OP reports "Unfortunately I failed that class but nothing besides that happened." Happy ending, sort of.

  • 2
    If you really did not cheat, then it is really bad luck... because it seems you can not do much unless you have plenty of money and good lawyers but even with this way (which I don't recommend), it is unlikely that it will be fixed before next quarter.
    – YYY
    Commented Mar 22, 2019 at 21:37
  • 4
    It may be worth asking the IT people at your school to check their logs to see if they can determine whether there was some event likely to trigger an automatic refresh. Commented Mar 22, 2019 at 22:13
  • 4
    Did the access really come from your phone? Do you have any more information regarding the logs? Having an (automated) tool accessing/downloading/updating/indexing files from your home system is not forbidden...
    – J-Kun
    Commented Mar 22, 2019 at 22:15
  • 10
    You could set up a demonstration showing how your phone’s browser loads pages even when the phone is in sleep mode. That ought to be pretty convincing.
    – Dan Romik
    Commented Mar 22, 2019 at 23:06
  • 5
    You can say that if they don’t know if that’s what happened then they don’t know you are guilty of cheating and therefore cannot punish you. Just knowing that you may have cheated is meaningless, the same is true for any other student.
    – Dan Romik
    Commented Mar 23, 2019 at 19:09

2 Answers 2


Most universities will have some sort of quasi-judicial appeal process. You can try to navigate it yourself, but I would strongly suggest that you find an expert to help you. Some universities may have an ombudsman or some sort of "public defender" service that provides trained students you can work with. You could also talk to students or faculty who have experience with the process, or even consider hiring a lawyer.

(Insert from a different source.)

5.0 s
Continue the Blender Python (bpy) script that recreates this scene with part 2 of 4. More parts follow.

Part of what you'll want to know is who will judge such a case, what sort of evidence you can present, and what "standard of proof" is expected.

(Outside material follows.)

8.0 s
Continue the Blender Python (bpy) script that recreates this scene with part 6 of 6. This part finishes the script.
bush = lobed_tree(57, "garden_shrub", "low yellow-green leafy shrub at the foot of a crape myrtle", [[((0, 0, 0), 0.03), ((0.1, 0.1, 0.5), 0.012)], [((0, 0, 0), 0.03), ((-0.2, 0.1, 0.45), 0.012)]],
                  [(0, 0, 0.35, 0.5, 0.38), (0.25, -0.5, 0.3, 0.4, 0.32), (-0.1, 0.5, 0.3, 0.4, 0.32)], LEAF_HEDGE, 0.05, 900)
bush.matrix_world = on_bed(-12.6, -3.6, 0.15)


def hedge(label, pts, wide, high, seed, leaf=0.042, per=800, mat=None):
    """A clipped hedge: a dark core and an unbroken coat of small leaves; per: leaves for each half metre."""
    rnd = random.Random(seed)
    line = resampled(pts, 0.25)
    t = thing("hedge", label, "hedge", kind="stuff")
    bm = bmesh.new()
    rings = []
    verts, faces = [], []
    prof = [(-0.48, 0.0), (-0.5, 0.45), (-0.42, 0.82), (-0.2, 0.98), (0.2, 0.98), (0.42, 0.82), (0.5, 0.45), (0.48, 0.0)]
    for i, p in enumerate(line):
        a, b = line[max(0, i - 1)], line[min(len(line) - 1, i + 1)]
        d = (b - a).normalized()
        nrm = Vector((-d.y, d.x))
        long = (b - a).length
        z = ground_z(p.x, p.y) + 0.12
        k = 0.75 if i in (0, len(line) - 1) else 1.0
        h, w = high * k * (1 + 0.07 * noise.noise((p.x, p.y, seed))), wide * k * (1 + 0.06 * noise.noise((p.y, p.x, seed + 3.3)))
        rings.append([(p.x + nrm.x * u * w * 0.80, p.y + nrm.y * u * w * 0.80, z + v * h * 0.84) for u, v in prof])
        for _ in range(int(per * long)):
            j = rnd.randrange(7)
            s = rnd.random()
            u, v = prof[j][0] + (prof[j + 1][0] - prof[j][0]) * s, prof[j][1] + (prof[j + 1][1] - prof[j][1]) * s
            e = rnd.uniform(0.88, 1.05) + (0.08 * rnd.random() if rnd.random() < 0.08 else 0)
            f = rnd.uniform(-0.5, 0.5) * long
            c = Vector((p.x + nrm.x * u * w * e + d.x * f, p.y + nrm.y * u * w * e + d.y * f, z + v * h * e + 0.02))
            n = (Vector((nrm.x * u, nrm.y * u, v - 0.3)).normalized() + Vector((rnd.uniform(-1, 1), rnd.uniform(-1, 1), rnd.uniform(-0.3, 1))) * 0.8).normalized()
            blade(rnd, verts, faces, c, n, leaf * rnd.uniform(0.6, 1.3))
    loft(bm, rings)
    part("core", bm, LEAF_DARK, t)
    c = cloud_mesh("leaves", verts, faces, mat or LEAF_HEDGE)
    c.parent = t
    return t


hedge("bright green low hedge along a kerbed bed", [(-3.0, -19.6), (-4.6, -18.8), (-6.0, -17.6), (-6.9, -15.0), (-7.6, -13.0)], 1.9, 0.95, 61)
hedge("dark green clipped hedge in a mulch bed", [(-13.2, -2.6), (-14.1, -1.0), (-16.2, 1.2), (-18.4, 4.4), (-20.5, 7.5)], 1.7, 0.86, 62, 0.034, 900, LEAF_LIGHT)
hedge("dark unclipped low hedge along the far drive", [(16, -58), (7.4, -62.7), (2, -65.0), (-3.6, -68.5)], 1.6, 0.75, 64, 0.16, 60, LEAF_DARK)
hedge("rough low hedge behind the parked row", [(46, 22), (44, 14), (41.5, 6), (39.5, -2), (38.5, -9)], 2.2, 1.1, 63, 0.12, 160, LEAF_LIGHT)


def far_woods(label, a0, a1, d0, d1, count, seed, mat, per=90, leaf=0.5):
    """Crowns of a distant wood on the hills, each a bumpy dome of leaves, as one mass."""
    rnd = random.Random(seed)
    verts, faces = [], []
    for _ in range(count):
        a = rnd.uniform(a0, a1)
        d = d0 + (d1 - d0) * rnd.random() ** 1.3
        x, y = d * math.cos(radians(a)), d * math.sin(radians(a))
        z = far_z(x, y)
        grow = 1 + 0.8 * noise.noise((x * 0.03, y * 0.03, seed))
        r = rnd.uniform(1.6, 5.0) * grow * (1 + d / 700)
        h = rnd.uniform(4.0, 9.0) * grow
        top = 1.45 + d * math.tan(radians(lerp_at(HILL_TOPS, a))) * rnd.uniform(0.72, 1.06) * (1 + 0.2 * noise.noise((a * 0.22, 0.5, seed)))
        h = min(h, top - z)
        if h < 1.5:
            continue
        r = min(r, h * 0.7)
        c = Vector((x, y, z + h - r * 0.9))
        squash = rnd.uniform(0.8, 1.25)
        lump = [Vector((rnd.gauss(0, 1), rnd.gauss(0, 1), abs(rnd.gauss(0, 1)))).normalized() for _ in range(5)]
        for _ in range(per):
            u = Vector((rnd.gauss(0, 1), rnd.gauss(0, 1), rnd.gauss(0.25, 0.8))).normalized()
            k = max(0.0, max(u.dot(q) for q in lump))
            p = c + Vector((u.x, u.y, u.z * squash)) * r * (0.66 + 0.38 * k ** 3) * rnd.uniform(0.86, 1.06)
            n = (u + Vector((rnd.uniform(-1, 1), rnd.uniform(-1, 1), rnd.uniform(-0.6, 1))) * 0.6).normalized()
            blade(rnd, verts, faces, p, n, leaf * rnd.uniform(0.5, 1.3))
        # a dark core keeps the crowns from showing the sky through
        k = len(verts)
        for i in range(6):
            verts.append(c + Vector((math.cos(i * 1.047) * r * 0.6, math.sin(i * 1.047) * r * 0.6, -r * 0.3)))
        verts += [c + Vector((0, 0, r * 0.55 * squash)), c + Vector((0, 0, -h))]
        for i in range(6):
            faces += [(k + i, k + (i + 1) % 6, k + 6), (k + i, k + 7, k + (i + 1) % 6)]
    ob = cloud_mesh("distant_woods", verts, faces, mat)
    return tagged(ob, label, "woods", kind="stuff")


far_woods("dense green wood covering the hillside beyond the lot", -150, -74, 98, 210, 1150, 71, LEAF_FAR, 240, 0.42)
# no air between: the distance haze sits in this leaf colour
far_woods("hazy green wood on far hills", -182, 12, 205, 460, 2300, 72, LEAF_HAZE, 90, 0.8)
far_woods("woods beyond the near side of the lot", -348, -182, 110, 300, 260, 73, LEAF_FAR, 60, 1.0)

Some evidence that you could consider trying to present, if possible:

  • Expert testimony from an impartial person familiar with the online system, to explain that a logged access does not necessarily prove that you actually looked at the information, and to explain how it could happen without your knowledge. For instance, you might be able to get someone from the university's IT office to testify, or a computer science professor. (People who work in technical fields are often pretty sensitive to cases where a poor understanding of technology by those in authority results in an injustice, so I think you might not have too hard a time recruiting someone.)

  • Testimony from other students that they did not see you look at your phone or any other device during the exam

  • Testimony from the professor as to whether she saw you look at your phone, etc

As for your classes for next quarter, it would be worth it to talk to the instructors of those classes. You can tell them that you were charged with dishonesty and you are appealing, but that in any case you have learned the course material. They will typically have the authority to waive the prerequisite requirement, so that you can take their course despite not having passed the previous course, and they might be willing to agree that it serves no purpose to delay your progress through the program by making you retake a course whose material you already learned. This way you can continue to move through your courses even if your appeal is not resolved before the next term starts.


I am mystified (but not all that mystified) that these academics are computer scientists who cannot decipher or understand what should by rights be a fairly common occurrence in network operations. You apparently consulted something exam-sensitive just prior to the exam, which I guess a lot of students do, and the subsequent glitch apparently affected only yourself, which seems odd. Can someone from your IT shed any light?

In the days when I invigilated exams, phones went into bags and bags had to be left at the front of the room, and I continually made sure there were no devices on the desks and no students were fiddling with something in their laps. Your institution's apparent failure to instate such bread and butter measures is appalling and something you might want to bring up.

  • 1
    In all fairness, browsers don't just randomly reload pages. There's an extra layer of silliness in this whole situation: what's there to prevent the student from downloading the file and access it during the exam without it showing in the server logs? I find it hard to believe that the OP idea of how it happened is how it actually happened without them ever touching the phone or anything (even a home PC waking from sleep would be more feasible). The policy itself, however, sounds dumb anyway.
    – Lodinn
    Commented Nov 21, 2021 at 12:03
  • 1
    Oh wow I didn’t expect a comment on this again haha, this happened more than 2 years ago and I already graduated. Unfortunately I failed that class but nothing besides that happened. @Lodinn exactly, I could’ve just as easily just downloaded everything in advance and access that. But the whole thing was bizarre, no one saw me looking at my phone, and the only thing they had was that log showing I accessed the file(which had nothing of value for the exam, fyi) I’m pretty sure it was because of my jailbroken iPhone and Safari+ tweak that caused this but I remember being able to reproduce it Commented Nov 22, 2021 at 14:13
  • All's well what ends well I suppose :)
    – Lodinn
    Commented Nov 23, 2021 at 15:05
  • 1
    @Lodinn: I discovered my cell phone browser has the behavior OP described.